Note each line that includes the word "objects". Copy those lines.

Collected material
------------------------------------------------

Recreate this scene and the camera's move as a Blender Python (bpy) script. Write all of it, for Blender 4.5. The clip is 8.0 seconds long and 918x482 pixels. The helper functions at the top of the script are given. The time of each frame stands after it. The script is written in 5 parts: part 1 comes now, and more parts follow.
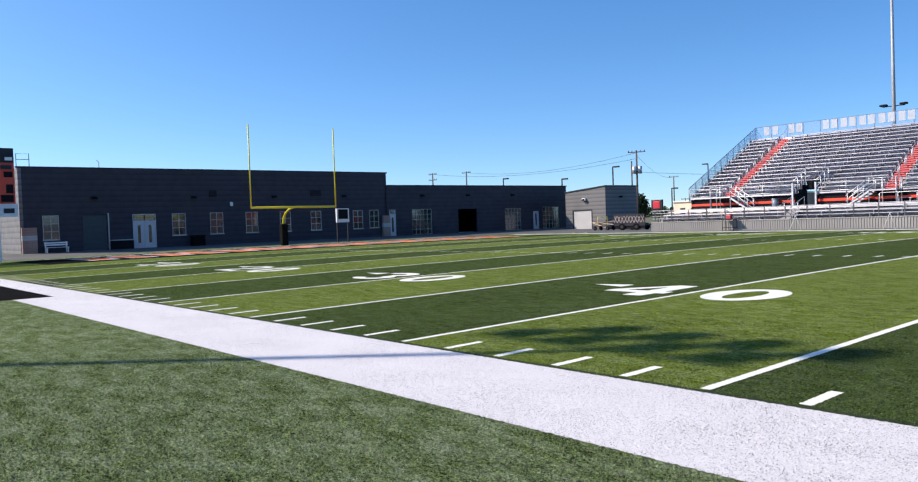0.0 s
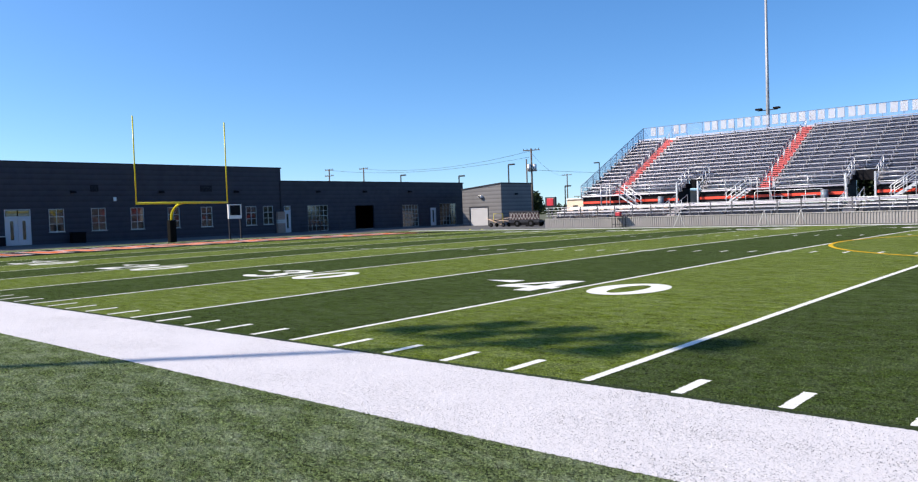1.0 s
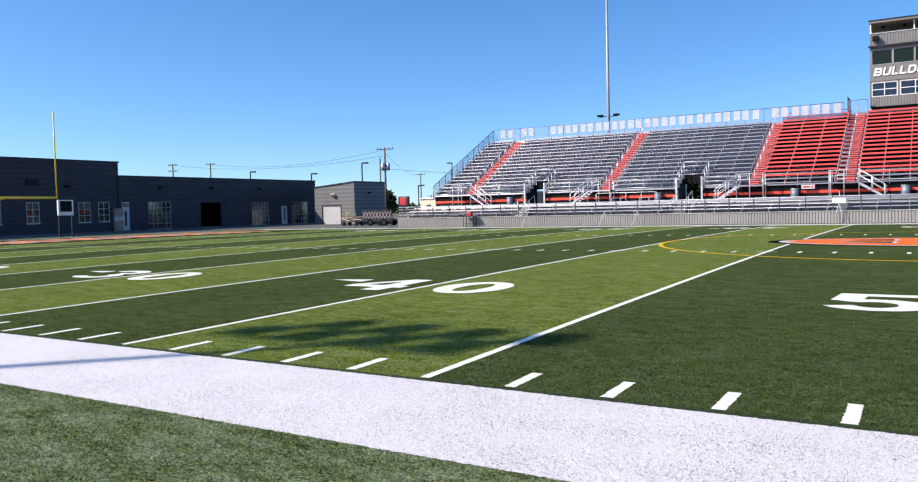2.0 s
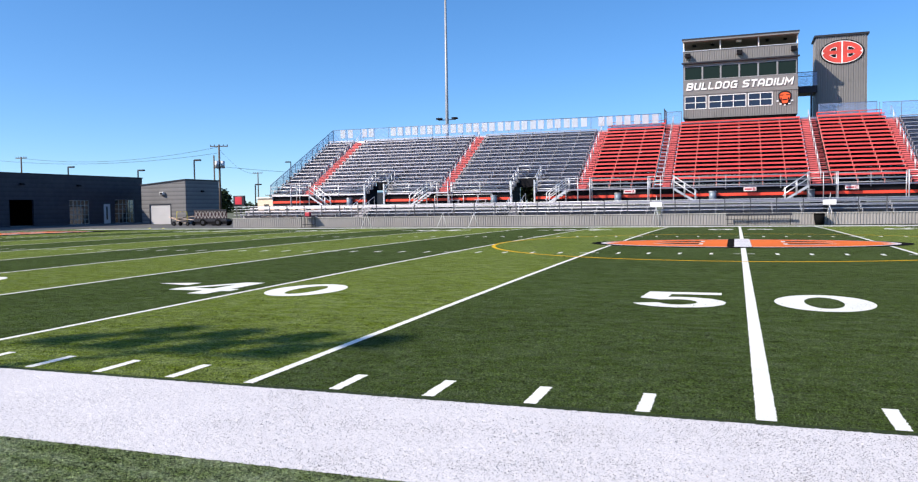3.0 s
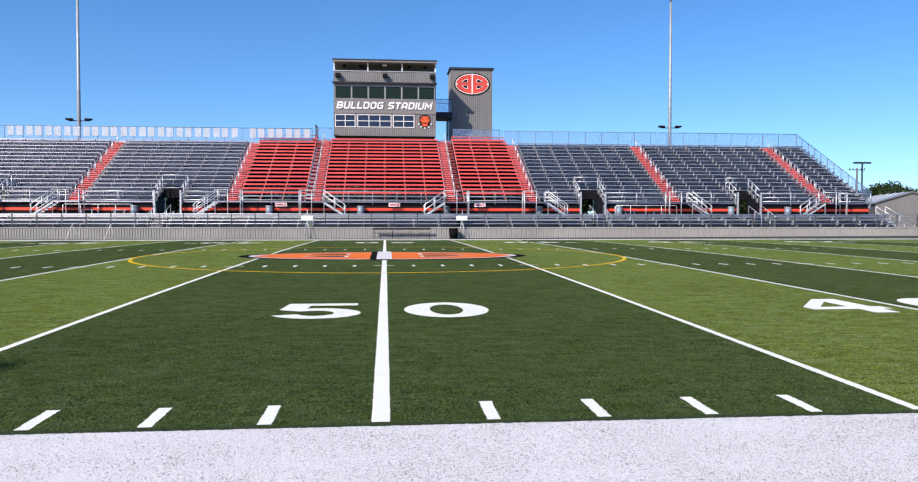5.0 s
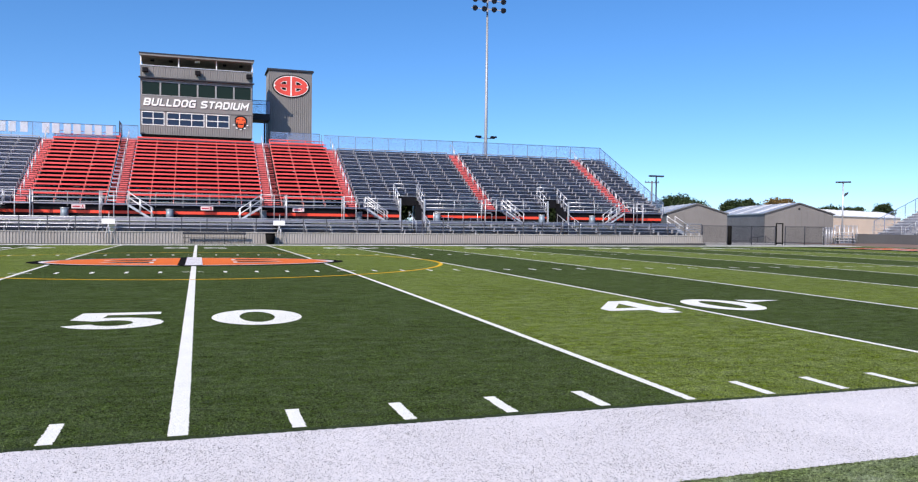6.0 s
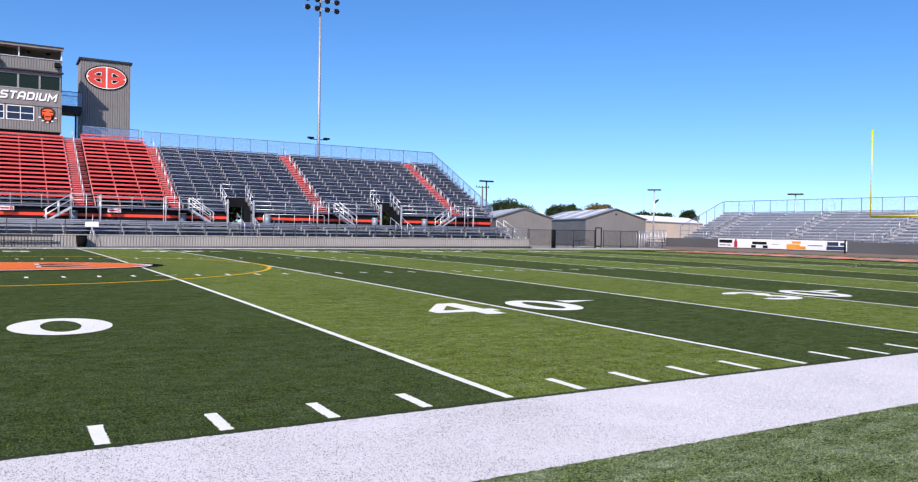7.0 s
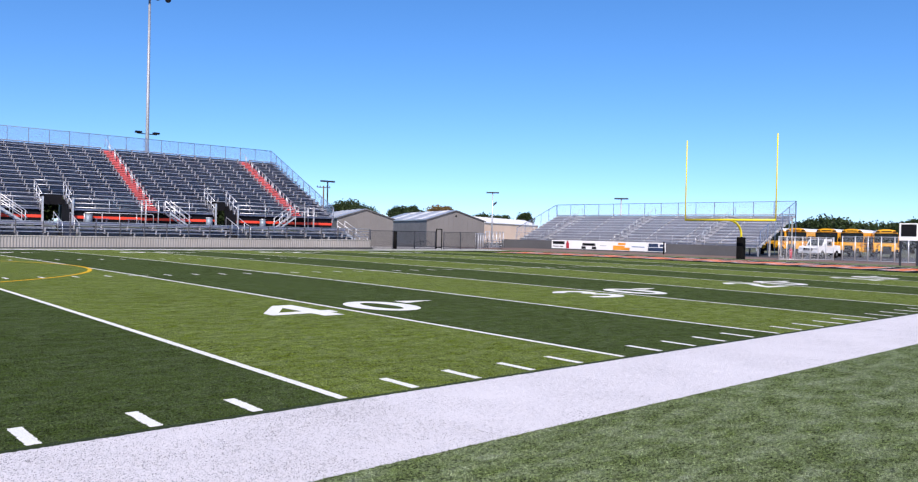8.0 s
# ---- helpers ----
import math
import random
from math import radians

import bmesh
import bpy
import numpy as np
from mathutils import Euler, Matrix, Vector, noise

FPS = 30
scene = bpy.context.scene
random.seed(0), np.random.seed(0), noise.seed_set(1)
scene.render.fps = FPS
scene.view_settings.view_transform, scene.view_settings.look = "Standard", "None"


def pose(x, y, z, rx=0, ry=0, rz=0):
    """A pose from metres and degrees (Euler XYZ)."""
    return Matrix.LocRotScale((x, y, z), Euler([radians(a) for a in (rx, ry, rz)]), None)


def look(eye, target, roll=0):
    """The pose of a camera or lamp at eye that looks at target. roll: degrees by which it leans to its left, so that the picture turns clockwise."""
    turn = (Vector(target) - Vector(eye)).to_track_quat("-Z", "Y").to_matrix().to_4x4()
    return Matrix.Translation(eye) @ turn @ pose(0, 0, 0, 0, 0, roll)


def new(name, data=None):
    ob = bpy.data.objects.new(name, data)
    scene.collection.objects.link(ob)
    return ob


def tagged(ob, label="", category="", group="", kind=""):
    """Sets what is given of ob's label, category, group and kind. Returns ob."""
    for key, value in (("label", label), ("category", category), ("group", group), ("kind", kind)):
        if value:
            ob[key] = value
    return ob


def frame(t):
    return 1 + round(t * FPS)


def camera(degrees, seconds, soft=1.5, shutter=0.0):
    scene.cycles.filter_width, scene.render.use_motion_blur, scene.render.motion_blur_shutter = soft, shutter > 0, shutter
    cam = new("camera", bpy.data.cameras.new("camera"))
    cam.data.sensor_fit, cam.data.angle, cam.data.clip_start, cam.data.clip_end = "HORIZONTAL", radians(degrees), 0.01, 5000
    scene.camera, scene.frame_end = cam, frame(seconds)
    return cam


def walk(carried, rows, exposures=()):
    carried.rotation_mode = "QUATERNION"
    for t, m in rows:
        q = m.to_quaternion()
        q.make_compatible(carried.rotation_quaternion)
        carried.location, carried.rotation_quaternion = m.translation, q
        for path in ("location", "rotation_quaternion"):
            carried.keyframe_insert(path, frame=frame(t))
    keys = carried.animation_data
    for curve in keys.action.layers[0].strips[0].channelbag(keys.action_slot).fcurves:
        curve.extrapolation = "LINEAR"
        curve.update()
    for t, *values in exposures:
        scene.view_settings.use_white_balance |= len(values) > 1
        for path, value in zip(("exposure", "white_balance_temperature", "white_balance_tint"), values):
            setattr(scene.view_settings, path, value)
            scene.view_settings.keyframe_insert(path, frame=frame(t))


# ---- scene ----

------------------------------------------------

Task output
    ob = bpy.data.objects.new(name, data)
    scene.collection.objects.link(ob)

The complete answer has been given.